Futures gained as much as 0.6 percent in New York. Crude supplies probably grew by 2.5 million barrels last week, a Bloomberg News survey showed before an Energy Information Administration report. Top industrial powers threatened stiffer sanctions to deter Russian President Vladimir Putin from seizing more of Ukraine and suspended Russia from the Group of Eight. U.S. authorities plan inspection flights over the Houston Ship Channel as it remains closed after a fuel-oil spill.

“It’s still the geopolitics lurking in the background which have the potential to support the oil markets, mainly concerning Ukraine,” Ole Hansen, head of commodity strategy at Saxo Bank A/S in Copenhagen, said by phone. Changes in supply and demand don’t seem to be driving the oil market, he said. “The news we have is mostly related to the ongoing concerns that the crisis could escalate between the West and Russia.”

WTI for May delivery rose to as much as $100.22 a barrel in electronic trading on the New York Mercantile Exchange and was at $100.06, up 46 cents, at 12:09 p.m. London time. The contract rose 14 cents to $99.60. The volume of all futures traded was about 51 percent below the 100-day average.

Brent for May settlement was up 33 cents at $107.14 a barrel on the London-based ICE Futures Europe exchange. The European benchmark crude was at a premium of $7.01 to WTI.

U.S. crude supplies rose to 375.9 million barrels in the week ended March 14, the highest level since November, said the EIA, the Energy Department’s statistical arm.
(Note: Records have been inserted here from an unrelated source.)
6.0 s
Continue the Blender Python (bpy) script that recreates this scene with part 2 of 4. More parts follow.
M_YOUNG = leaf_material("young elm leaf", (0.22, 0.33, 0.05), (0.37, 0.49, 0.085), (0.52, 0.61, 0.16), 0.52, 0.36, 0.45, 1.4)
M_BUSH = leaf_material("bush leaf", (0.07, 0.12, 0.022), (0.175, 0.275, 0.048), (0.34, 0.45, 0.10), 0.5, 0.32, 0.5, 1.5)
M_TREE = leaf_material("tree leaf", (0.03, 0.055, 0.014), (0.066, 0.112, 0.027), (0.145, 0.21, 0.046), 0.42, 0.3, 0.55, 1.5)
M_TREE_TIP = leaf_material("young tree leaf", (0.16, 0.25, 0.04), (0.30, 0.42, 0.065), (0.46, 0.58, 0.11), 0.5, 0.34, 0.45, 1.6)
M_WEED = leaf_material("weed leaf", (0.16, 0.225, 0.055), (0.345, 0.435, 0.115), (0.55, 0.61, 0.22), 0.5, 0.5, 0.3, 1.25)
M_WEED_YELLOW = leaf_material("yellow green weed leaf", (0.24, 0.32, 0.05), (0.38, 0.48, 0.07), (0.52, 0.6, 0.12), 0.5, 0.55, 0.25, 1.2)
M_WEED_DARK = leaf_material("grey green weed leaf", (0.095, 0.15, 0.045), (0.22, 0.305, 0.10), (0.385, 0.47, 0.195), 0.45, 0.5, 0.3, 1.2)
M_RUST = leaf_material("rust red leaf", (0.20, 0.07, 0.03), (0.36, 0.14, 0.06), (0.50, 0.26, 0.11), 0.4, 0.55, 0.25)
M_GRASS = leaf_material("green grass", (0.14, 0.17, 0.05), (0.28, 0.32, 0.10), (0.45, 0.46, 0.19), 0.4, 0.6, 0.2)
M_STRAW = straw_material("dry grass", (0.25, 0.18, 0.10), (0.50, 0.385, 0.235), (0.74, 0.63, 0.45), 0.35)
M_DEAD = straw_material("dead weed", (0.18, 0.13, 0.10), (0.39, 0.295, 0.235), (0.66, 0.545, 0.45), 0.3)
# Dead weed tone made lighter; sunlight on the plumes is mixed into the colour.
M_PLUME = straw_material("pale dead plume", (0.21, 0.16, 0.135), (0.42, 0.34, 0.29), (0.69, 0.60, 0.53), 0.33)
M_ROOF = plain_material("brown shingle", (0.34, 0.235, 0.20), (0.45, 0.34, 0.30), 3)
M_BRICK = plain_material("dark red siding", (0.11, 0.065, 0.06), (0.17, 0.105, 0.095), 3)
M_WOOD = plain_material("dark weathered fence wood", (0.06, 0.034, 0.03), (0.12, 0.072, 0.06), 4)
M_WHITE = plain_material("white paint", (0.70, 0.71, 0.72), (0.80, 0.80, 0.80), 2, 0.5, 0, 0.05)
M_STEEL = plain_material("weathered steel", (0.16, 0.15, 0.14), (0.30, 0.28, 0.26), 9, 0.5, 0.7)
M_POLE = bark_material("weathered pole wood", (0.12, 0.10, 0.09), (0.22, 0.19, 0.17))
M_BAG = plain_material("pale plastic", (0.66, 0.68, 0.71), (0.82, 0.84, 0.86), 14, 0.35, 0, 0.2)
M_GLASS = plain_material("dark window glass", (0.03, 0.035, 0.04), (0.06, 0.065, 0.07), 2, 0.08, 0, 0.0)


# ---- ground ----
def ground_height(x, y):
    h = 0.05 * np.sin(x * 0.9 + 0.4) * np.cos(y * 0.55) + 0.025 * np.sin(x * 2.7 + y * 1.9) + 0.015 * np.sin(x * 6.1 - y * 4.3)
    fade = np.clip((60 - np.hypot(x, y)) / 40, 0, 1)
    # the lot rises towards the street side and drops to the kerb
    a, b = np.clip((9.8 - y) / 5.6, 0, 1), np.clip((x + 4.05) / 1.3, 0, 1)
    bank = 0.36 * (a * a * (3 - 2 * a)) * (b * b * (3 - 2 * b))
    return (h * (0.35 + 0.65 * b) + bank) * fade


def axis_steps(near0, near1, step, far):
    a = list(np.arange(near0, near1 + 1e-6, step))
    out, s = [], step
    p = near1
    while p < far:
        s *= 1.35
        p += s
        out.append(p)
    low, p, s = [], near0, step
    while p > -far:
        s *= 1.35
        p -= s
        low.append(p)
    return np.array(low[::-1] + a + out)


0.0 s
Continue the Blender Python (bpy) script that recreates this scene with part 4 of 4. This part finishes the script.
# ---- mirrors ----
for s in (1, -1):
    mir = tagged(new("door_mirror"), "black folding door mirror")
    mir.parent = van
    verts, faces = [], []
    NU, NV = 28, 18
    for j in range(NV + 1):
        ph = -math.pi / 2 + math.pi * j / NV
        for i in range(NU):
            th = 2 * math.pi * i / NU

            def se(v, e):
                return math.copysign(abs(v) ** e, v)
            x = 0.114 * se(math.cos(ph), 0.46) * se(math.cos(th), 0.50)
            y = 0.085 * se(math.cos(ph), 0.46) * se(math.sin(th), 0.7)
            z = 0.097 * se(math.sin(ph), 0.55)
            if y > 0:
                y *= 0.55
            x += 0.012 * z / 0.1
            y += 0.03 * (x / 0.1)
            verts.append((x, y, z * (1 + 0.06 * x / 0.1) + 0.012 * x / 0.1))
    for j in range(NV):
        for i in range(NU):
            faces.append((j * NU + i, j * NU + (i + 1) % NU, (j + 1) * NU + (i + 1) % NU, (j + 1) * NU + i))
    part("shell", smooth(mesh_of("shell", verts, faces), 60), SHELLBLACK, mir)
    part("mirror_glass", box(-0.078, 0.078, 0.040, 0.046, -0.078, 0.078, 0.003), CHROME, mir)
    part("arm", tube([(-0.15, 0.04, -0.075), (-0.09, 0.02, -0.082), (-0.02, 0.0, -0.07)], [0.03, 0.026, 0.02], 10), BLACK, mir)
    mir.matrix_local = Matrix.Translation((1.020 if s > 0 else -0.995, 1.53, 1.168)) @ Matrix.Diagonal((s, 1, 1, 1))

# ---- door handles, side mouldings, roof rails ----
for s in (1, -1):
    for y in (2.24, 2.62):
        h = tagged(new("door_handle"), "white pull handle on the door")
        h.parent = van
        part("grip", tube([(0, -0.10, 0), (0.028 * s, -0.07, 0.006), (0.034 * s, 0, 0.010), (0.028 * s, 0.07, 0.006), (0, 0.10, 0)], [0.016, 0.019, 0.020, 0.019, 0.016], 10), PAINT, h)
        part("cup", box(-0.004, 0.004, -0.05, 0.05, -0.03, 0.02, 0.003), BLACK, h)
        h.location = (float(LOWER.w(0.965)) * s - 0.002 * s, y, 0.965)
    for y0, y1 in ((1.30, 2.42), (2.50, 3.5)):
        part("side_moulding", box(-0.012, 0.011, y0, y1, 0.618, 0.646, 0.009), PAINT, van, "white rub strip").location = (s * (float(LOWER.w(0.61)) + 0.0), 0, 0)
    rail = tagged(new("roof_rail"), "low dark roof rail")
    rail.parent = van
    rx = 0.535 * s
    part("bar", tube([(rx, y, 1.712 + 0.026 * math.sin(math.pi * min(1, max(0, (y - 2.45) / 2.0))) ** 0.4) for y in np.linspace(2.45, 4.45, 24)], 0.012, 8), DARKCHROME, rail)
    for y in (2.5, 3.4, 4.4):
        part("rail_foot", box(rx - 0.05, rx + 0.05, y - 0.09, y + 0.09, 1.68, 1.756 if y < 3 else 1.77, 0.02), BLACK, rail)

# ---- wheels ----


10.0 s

Refinery units are typically shut for maintenance in late winter before restarting in the spring to meet summer demand for gasoline.

Gasoline stockpiles probably shrank by 1.7 million barrels last week, according to the median estimate of nine analysts in the Bloomberg survey  before the government report. Distillate inventories, a category that includes heating oil and diesel, slid by 1.1 million, the survey shows.